Team of 80+ or finance team of 5+
Once you have a head of finance, FP&A and a controller, you need a CFO to lead them — not a fractional CFO advising them.
Next step
Not sure which side of the line you’re on?
20-minute call. We’ll tell you honestly — even if the answer is ‘hire full-time’.
The honest answer
When fractional wins and when full-time wins.
The honest answer depends on three variables: stage, runway sensitivity and time horizon to next major event. Run yourself through them honestly.
Stage. Below £10m ARR, full-time CFO output is usually under-utilised 2–3 days a week. The work simply isn’t there yet at the level of seniority required.
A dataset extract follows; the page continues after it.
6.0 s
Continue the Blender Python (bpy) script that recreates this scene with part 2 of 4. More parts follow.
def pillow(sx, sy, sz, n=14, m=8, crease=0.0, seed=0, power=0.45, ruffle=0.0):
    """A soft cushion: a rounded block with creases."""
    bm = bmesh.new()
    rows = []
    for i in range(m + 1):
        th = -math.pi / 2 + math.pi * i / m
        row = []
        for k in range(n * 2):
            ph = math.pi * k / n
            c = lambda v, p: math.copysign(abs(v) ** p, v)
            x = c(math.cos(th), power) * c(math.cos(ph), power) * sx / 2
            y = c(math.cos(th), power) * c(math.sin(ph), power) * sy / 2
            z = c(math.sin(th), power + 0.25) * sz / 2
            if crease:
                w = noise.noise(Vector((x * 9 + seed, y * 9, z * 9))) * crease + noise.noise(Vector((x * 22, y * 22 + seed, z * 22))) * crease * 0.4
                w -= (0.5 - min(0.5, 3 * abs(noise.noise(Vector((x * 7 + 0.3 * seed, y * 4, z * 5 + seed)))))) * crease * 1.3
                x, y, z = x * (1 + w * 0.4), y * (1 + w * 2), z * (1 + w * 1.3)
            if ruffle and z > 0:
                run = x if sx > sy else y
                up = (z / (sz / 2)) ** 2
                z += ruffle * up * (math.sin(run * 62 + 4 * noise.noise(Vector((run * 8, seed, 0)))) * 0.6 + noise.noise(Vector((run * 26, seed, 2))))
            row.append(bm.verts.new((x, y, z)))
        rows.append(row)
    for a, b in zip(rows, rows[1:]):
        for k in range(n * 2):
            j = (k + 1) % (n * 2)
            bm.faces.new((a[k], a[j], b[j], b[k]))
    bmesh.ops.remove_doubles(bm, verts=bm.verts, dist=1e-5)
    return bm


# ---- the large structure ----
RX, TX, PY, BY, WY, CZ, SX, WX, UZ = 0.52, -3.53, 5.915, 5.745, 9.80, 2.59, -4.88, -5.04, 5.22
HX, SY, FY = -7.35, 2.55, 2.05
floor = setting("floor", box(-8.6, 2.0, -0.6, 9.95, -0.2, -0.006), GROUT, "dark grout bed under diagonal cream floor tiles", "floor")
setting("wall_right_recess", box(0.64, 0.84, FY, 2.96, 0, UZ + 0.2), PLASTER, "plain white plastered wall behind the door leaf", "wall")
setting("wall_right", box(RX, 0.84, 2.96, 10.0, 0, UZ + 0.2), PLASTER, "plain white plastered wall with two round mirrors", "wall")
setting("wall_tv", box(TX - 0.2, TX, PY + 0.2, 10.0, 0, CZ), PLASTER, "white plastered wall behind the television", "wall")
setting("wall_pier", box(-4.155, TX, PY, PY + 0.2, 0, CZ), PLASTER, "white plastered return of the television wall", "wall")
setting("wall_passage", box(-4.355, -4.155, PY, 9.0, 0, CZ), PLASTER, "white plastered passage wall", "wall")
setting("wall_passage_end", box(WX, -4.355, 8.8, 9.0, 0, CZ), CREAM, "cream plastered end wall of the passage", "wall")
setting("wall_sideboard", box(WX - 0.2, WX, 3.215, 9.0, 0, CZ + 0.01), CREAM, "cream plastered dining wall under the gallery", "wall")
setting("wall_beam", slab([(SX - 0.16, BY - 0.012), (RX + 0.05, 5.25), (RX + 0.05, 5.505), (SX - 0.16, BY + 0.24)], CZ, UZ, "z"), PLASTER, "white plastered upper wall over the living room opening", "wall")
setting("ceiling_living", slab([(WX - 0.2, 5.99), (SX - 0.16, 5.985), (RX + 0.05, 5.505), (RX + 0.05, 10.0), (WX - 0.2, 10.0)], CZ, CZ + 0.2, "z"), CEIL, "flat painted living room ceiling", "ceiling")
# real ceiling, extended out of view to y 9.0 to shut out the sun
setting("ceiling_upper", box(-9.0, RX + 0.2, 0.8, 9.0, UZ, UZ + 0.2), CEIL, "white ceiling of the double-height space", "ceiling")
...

Above £15m ARR, full-time becomes the right answer — there’s enough strategic finance, treasury, IR, audit and team-leadership work to fill the seat.
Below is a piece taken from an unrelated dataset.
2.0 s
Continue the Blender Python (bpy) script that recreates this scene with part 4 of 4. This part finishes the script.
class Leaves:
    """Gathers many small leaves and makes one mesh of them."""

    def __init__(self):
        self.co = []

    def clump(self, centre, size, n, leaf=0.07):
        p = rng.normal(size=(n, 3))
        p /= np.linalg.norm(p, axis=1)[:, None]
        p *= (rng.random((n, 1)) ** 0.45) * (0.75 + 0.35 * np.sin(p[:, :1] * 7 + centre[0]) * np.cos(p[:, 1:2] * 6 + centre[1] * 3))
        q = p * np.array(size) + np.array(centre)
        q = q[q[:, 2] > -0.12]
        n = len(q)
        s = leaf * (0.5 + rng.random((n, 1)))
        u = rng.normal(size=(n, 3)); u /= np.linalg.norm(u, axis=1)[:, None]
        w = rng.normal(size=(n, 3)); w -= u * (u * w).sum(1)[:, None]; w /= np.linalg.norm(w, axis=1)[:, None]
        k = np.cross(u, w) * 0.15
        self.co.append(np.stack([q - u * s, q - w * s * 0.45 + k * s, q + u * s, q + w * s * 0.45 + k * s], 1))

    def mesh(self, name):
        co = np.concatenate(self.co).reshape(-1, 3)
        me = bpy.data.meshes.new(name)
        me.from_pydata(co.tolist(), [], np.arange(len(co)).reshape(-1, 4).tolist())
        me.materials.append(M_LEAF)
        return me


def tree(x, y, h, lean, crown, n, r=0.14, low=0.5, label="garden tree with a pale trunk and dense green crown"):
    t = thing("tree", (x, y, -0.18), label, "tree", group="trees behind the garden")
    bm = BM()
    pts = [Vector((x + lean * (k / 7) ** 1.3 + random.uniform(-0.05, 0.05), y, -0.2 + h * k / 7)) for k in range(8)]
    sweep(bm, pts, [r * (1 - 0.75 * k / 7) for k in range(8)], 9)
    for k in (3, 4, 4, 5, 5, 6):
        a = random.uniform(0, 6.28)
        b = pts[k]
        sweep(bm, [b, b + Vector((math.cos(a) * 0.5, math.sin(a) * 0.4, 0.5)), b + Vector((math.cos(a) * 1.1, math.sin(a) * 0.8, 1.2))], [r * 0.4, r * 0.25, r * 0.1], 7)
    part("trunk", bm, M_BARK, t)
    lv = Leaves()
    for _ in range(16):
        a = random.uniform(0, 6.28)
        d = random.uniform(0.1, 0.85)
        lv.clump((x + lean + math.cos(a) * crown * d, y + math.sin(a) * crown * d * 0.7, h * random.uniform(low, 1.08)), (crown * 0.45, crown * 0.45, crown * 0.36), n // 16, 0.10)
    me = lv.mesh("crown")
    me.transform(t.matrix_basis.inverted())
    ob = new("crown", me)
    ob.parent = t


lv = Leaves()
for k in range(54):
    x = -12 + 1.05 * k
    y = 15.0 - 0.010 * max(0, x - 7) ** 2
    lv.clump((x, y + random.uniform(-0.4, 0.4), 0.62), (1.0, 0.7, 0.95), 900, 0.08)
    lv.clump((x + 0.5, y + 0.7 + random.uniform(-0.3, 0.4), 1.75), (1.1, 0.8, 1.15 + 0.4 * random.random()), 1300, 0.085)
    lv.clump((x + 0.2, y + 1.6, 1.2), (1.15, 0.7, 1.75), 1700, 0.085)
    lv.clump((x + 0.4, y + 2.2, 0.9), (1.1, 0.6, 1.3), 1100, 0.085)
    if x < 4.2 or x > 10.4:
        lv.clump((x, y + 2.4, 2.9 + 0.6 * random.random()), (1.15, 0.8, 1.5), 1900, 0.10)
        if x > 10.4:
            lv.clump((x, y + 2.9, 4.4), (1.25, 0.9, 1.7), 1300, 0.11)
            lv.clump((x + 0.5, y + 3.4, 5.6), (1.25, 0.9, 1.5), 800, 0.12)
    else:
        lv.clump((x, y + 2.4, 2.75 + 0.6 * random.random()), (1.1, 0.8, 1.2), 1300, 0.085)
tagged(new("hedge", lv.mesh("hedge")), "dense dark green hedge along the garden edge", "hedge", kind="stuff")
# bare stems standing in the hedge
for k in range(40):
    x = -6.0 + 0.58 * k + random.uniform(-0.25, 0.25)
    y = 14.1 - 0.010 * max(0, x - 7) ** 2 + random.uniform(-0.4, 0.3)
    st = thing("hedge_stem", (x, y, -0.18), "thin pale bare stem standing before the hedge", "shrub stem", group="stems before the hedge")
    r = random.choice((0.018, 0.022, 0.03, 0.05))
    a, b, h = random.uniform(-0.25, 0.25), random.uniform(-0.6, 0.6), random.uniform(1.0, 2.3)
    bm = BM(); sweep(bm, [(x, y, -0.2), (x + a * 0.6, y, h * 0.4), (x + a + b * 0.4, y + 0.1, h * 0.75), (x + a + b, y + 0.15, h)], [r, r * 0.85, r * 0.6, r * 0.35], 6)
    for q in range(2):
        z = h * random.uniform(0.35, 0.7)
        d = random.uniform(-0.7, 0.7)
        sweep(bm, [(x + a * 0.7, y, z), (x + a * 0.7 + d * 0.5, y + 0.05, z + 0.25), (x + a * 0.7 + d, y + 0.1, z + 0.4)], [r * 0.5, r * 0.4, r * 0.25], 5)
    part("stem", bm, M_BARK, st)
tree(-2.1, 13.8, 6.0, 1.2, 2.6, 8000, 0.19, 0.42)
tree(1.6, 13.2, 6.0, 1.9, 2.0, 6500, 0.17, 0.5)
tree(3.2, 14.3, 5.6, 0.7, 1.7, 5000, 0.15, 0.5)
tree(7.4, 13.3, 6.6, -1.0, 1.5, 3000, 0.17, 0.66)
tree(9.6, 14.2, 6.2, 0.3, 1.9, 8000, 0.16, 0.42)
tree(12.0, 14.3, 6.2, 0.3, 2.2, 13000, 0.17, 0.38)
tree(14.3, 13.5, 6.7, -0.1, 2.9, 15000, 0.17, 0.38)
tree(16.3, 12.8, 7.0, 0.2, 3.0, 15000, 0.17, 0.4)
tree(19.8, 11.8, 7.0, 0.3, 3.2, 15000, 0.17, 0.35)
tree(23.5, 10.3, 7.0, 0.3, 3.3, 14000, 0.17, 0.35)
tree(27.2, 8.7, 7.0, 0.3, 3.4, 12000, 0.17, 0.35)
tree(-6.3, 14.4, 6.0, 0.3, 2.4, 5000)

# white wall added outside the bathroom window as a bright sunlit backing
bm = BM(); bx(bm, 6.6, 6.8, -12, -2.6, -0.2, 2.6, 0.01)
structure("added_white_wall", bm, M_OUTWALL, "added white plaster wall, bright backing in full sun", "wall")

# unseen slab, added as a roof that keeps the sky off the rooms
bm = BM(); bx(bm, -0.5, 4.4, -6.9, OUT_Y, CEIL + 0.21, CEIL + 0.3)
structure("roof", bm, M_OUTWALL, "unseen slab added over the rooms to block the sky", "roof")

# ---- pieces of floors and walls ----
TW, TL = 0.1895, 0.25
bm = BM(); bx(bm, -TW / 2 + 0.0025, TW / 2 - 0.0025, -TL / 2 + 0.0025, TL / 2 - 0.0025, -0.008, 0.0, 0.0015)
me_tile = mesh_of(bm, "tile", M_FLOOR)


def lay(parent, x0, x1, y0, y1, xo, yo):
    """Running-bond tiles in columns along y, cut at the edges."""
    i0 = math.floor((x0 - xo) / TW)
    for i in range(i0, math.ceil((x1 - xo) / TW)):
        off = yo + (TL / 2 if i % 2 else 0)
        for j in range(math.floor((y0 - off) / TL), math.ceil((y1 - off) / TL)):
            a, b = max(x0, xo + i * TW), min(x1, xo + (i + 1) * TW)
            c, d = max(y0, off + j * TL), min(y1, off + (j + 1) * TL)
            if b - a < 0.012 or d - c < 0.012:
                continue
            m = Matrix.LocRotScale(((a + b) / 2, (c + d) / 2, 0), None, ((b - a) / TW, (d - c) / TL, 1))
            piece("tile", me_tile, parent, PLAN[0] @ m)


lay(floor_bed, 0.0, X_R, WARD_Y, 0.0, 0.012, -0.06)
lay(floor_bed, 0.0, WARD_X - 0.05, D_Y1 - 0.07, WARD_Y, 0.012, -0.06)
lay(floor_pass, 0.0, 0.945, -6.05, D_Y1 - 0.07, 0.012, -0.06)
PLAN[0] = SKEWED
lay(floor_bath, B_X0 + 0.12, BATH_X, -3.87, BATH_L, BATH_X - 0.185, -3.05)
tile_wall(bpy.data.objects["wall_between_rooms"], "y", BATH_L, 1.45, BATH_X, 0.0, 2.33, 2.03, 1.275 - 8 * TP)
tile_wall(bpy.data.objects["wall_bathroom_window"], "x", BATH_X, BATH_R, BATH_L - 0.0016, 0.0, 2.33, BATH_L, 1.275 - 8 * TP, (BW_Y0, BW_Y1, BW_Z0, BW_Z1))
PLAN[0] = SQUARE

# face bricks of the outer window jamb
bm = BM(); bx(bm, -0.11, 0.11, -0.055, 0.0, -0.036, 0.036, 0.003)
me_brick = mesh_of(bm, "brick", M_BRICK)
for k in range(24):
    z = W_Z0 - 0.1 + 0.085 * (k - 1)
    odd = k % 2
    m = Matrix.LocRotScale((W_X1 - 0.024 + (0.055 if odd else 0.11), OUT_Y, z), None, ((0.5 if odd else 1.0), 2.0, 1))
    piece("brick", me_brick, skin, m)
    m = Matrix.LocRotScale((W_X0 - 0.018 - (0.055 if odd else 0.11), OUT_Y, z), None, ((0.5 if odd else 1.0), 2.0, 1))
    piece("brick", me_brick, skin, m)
Runway sensitivity. If saving £150k+/yr extends runway by 4+ months and that buys you a materially better fundraise or sale outcome, fractional is the obvious answer. If cash isn’t a constraint, the comparison becomes about time-to-hire and ramp, which still typically favour fractional for sub-£10m businesses.
Time horizon to next major event. If you’re 18–24 months from a sale or IPO, hiring a permanent CFO who’ll exit at the event is expensive (recruitment, ramp, severance). Fractional through the event with a hand-over to a permanent CFO post-close is often the cleaner shape.
Side-by-side
Fractional CFO vs full-time CFO — direct comparison.
Six dimensions that matter for the decision. No spin — both have a place; pick the one that fits your situation.
Cost (year 1, all-in)
Fractional: £30k–£96k. Full-time UK: £180k–£250k base + benefits + recruitment fees.
Equity dilution
Fractional: 0%. Full-time: typically 0.5%–2%, often the largest line item in comp.
Time-to-hire
Fractional: 2 weeks to embedded. Full-time: 3–6 months via search + 30–90 day notice period.
Ramp time
Fractional: productive in week 2. Full-time: 6+ months to full output and credibility.
Scope flexibility
Fractional: scales up for raise, down after. Full-time: fixed cost regardless of demand.
Long-term partnership
Full-time wins above £15m ARR. Fractional wins below, and for time-bounded events.
Decision framework
A simple decision framework — five tests.
Score yourself out of five. 3+ ‘yes’ answers means fractional is almost certainly the right shape today.
Are you below £10m ARR?
Below £10m, full-time CFO output is typically under-utilised.
Is the next raise >6 months away?
If imminent, full-time loses on time-to-hire and ramp.
Is headcount below 60?
Below ~60 FTEs, finance-org volume usually doesn’t justify full-time.
Do you value optionality?
Fractional scales up and down — full-time can’t.
Is cash a constraint?
Saving £150k+/yr extends runway materially without losing senior finance.
FAQ
Questions founders ask.
What does a full-time CFO actually cost in the UK?
£150k–£200k base, 0.5–2% equity, £15k–£25k employer NI/pension/benefits, plus £30k–£50k recruiter fee. All-in first-year cost is £200k–£300k. Plus the finance team underneath.
How many days does a fractional CFO work per month?
Typically 1–5. Essential package is ~1.5 days, Growth ~3 days, Fundraise 5+ days. Day-rate engagements are 5–15 days total.
Can a fractional CFO close my Series A?
Yes — most of our fundraise clients close Series A with us, then transition to a full-time CFO 3–6 months post-close. We’ve supported 40+ rounds.
What’s the biggest mistake founders make here?
Hiring full-time too early. £200k of runway burnt on a CFO doing work a senior bookkeeper plus a fractional could cover for £80k.
Will a full-time CFO build my finance team?
Yes — that’s the main reason to hire one. They recruit and lead the controller, FP&A and finance ops layer. Fractionals can guide the hires but not own them day-to-day.
Can you help us transition to a full-time CFO later?
Yes. We’ve handed over to incoming CFOs 8+ times. Documented handover pack, two-week parallel, introductions to your board, accountants and investors.